→ **Required task**
What is needed is an exact copy of the lines from the one containing "scene.view_settings.keyframe_insert(path, frame=frame(t))" to the one containing "hit, place, normal, _, ob, _", both lines included, and no other lines.

-------- Dataset excerpt

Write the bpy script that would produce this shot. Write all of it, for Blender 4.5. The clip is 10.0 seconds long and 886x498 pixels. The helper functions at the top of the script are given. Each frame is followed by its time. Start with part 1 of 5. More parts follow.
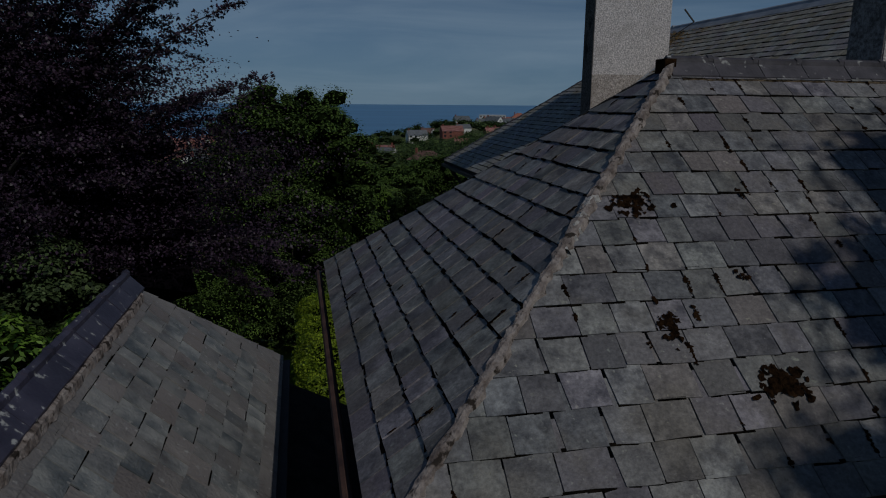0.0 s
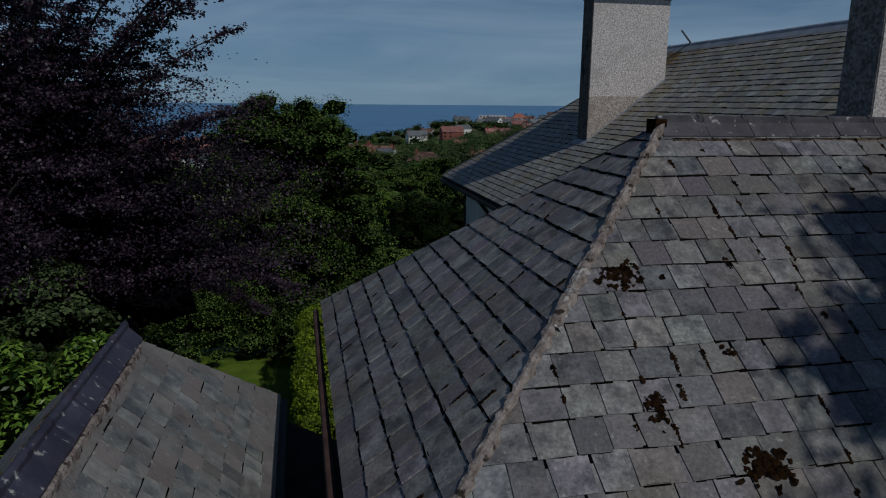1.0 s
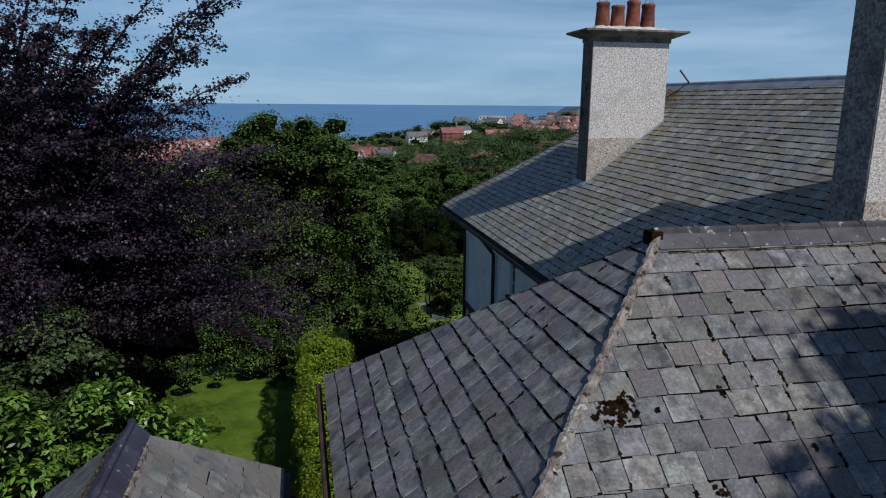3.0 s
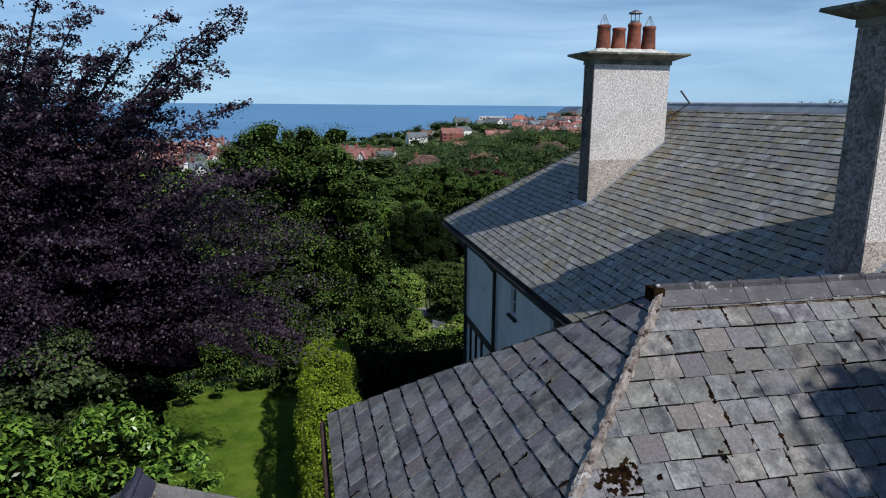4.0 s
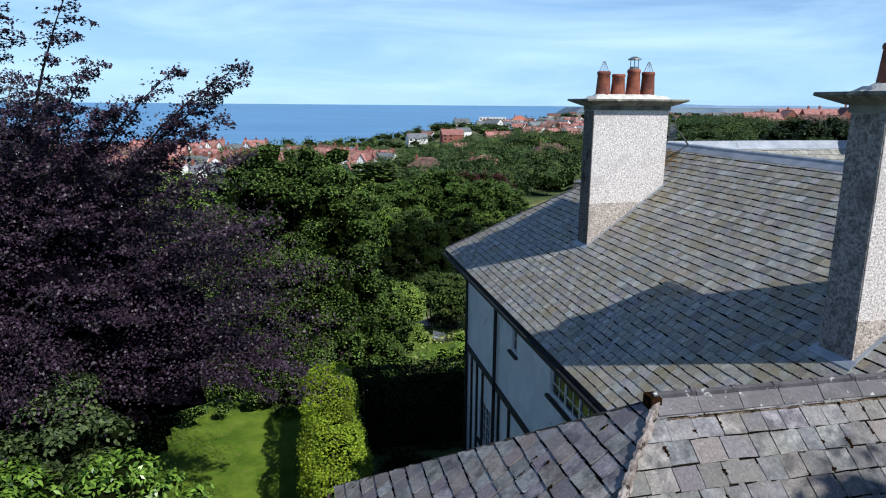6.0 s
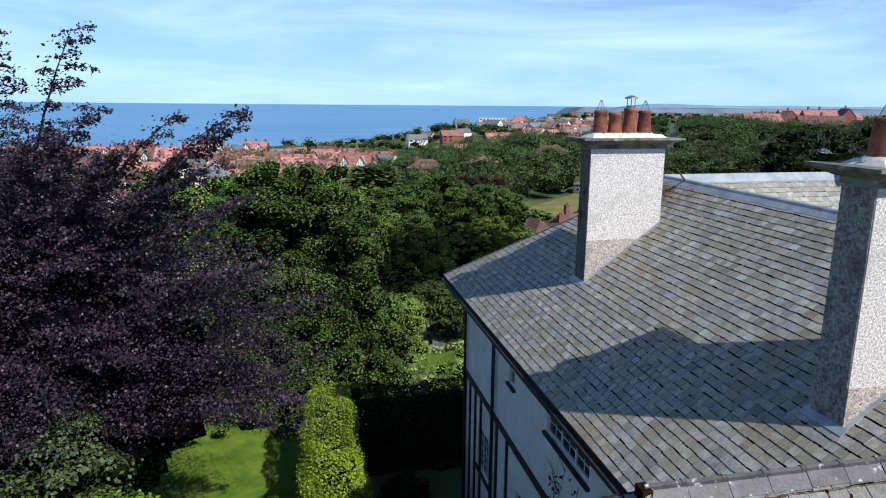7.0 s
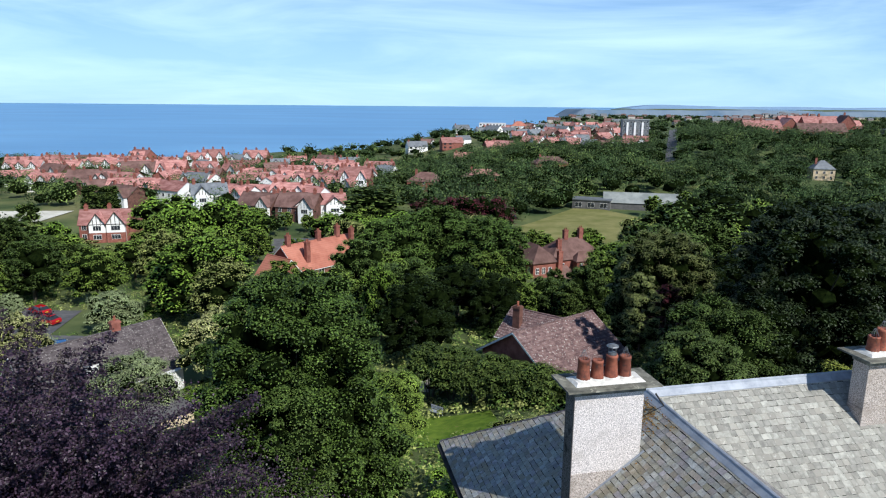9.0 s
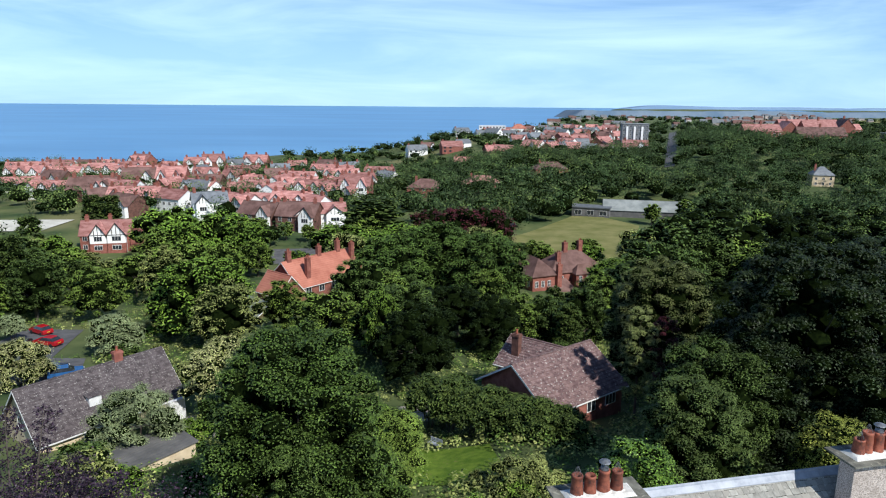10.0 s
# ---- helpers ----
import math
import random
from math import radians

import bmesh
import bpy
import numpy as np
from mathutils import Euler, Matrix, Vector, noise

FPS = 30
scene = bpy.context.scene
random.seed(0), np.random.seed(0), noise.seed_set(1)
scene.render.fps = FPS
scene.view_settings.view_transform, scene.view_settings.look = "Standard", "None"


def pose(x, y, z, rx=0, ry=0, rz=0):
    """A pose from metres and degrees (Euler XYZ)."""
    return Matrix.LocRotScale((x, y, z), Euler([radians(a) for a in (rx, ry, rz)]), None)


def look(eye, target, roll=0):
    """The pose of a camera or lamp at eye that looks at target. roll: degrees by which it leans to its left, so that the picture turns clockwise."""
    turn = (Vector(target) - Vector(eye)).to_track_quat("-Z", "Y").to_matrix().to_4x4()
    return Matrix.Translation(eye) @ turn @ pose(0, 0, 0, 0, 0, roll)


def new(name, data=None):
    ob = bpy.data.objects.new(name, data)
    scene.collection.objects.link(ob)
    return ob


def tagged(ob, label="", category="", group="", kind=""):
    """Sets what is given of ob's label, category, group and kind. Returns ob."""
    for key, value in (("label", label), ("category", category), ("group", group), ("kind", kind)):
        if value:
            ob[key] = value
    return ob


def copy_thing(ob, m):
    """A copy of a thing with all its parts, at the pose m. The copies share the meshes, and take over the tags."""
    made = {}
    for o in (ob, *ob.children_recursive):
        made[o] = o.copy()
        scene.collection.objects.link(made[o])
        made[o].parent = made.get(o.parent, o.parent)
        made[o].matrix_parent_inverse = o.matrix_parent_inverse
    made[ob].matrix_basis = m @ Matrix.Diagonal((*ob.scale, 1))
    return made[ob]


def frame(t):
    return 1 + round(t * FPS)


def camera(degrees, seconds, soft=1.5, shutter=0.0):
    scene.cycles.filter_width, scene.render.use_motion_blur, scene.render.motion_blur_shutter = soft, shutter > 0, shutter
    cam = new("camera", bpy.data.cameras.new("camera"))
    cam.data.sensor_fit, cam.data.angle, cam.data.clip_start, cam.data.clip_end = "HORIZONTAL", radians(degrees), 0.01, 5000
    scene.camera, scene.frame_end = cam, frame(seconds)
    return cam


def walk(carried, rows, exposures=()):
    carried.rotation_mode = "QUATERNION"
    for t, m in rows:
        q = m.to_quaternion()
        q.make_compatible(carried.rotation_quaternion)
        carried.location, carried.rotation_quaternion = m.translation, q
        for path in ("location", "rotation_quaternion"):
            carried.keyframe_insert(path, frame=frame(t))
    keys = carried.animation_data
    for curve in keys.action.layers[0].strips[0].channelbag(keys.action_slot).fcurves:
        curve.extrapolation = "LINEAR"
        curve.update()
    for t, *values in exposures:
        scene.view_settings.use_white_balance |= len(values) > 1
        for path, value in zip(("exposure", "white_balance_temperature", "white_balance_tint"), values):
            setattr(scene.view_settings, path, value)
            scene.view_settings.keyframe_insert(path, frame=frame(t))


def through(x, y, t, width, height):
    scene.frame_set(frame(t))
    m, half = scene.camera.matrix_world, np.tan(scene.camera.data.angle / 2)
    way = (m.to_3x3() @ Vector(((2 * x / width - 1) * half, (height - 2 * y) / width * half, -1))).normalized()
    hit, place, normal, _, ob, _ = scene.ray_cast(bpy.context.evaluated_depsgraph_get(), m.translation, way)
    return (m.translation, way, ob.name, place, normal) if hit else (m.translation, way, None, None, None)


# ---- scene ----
cam = camera(67.4, 10.0, 1.1)
# seconds, eye; a lift straight up with a steady gaze
PATH = [
    (0.0, 0.035, 0.026, 8.40), (0.5, 0.070, 0.045, 8.659), (1.0, 0.085, 0.055, 8.916), (1.5, 0.085, 0.055, 9.170),
    (2.0, 0.085, 0.072, 9.417), (2.5, 0.080, 0.100, 9.661), (4.0, 0.022, 0.182, 10.434), (4.5, 0.002, 0.186, 10.690),
    (5.0, -0.018, 0.182, 10.949), (5.5, -0.030, 0.180, 11.212), (6.0, -0.036, 0.180, 11.505), (6.5, -0.030, 0.205, 11.868),
    (6.8, -0.015, 0.235, 12.175), (7.0, 0.003, 0.260, 12.429), (7.5, 0.038, 0.310, 13.712), (8.0, 0.085, 0.370, 15.405),
    (8.5, 0.110, 0.425, 17.113), (9.0, 0.105, 0.420, 18.815), (9.5, 0.115, 0.455, 20.493), (10.0, 0.130, 0.520, 22.128),
]
EXPOSURES = [(t, stops, 6150, 9) for t, stops in ((0.0, -2.45), (0.5, -2.18), (1.0, -1.94), (1.5, -1.68), (2.0, -1.36), (2.5, -1.13), (4.0, -0.52), (4.5, -0.36), (5.0, -0.22), (5.5, -0.12), (7.0, 0.0), (10.0, 0.02))]
walk(cam, [(t, pose(x, y, z, 90 - 12.42, 0, 0.1) @ pose(0, 0, 0, 0, 0, 0.46)) for t, x, y, z in PATH], EXPOSURES)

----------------

→ **Expected answer**
            scene.view_settings.keyframe_insert(path, frame=frame(t))


def through(x, y, t, width, height):
    scene.frame_set(frame(t))
    m, half = scene.camera.matrix_world, np.tan(scene.camera.data.angle / 2)
    way = (m.to_3x3() @ Vector(((2 * x / width - 1) * half, (height - 2 * y) / width * half, -1))).normalized()
    hit, place, normal, _, ob, _ = scene.ray_cast(bpy.context.evaluated_depsgraph_get(), m.translation, way)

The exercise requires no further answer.